### Exercise prompt
Strip the pictures and reproduce the rest of the listing exactly.

┌──

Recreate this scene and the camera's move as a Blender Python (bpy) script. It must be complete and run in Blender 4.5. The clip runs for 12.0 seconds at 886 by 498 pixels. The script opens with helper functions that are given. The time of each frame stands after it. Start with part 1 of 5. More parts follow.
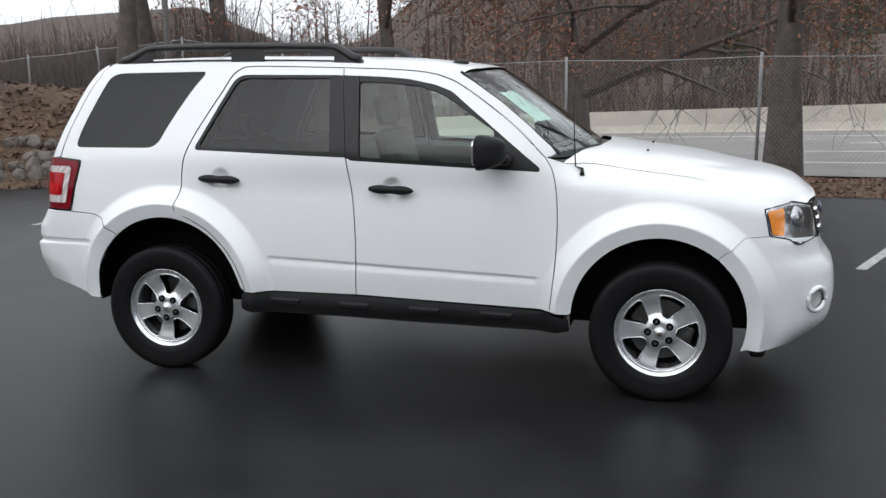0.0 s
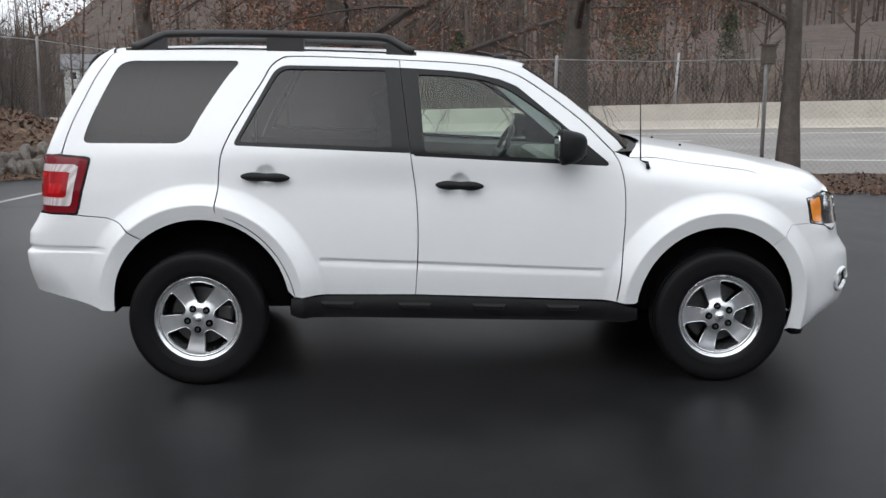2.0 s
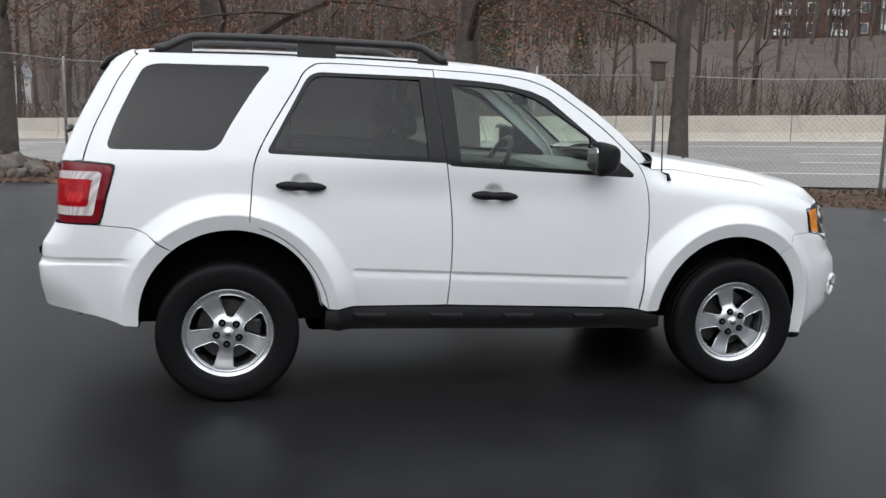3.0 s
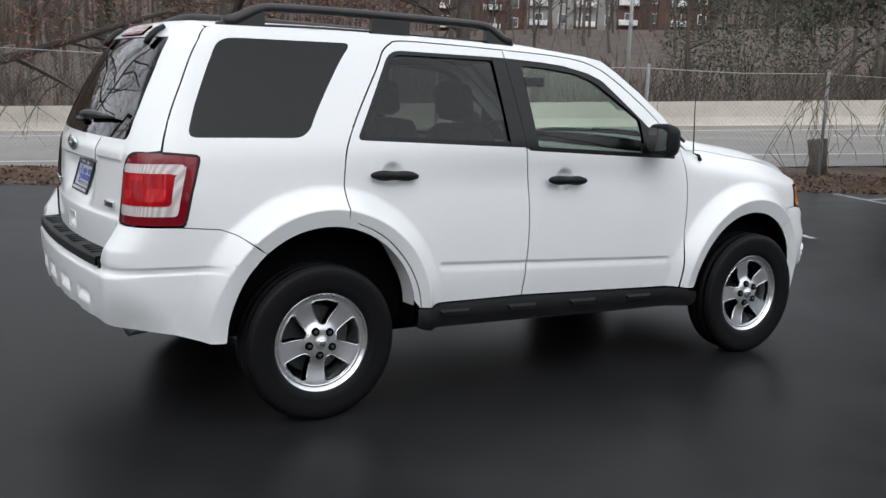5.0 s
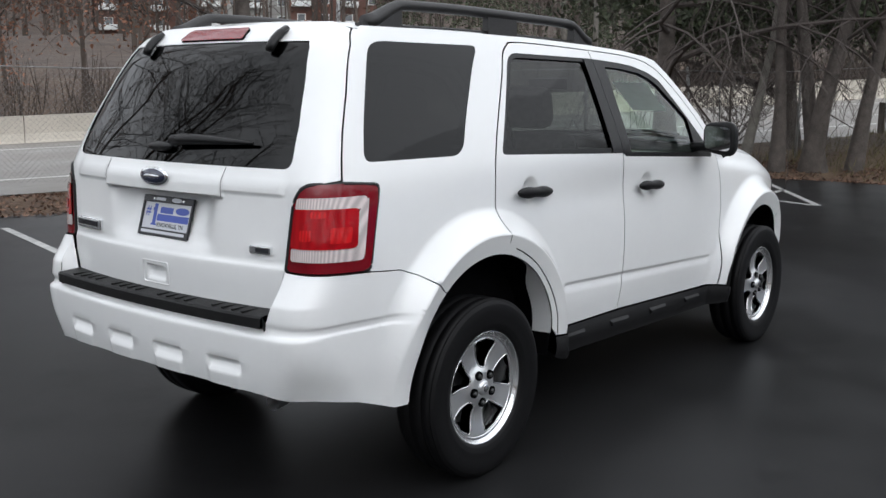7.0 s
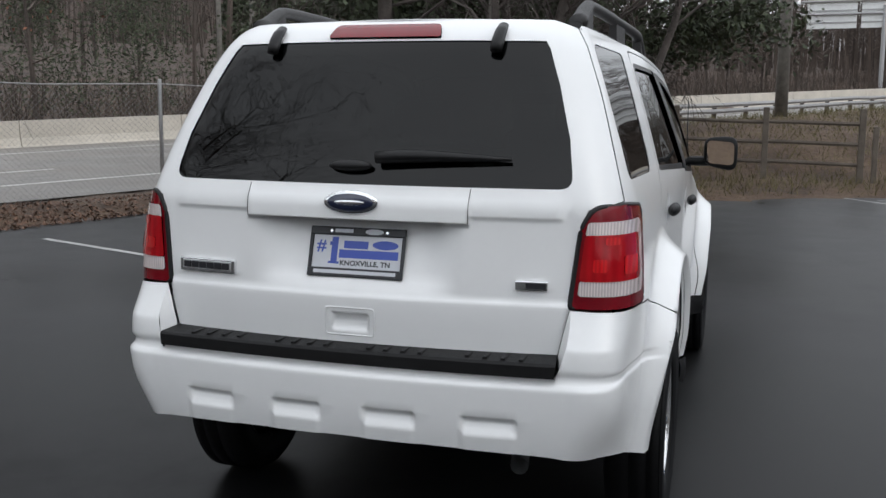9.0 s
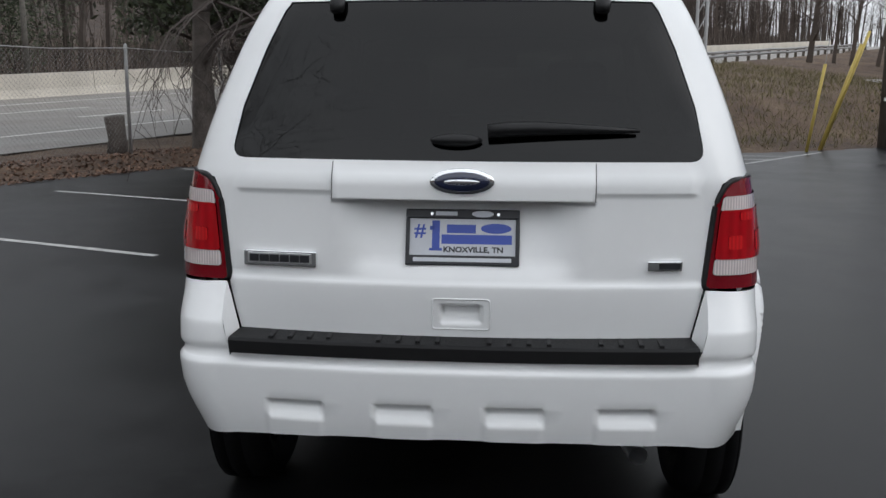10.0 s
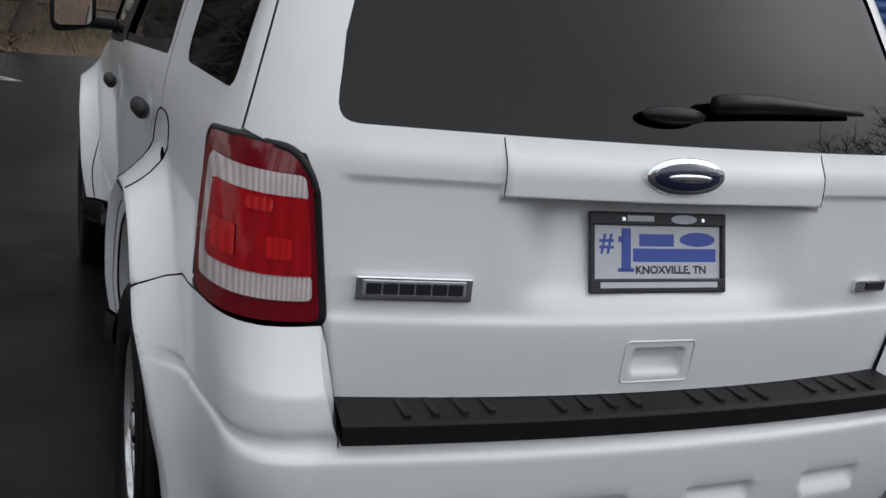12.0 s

└──

### Answer in full
Recreate this scene and the camera's move as a Blender Python (bpy) script. It must be complete and run in Blender 4.5. The clip runs for 12.0 seconds at 886 by 498 pixels. The script opens with helper functions that are given. The time of each frame stands after it. Start with part 1 of 5. More parts follow.
0.0 s
2.0 s
3.0 s
5.0 s
7.0 s
9.0 s
10.0 s
12.0 s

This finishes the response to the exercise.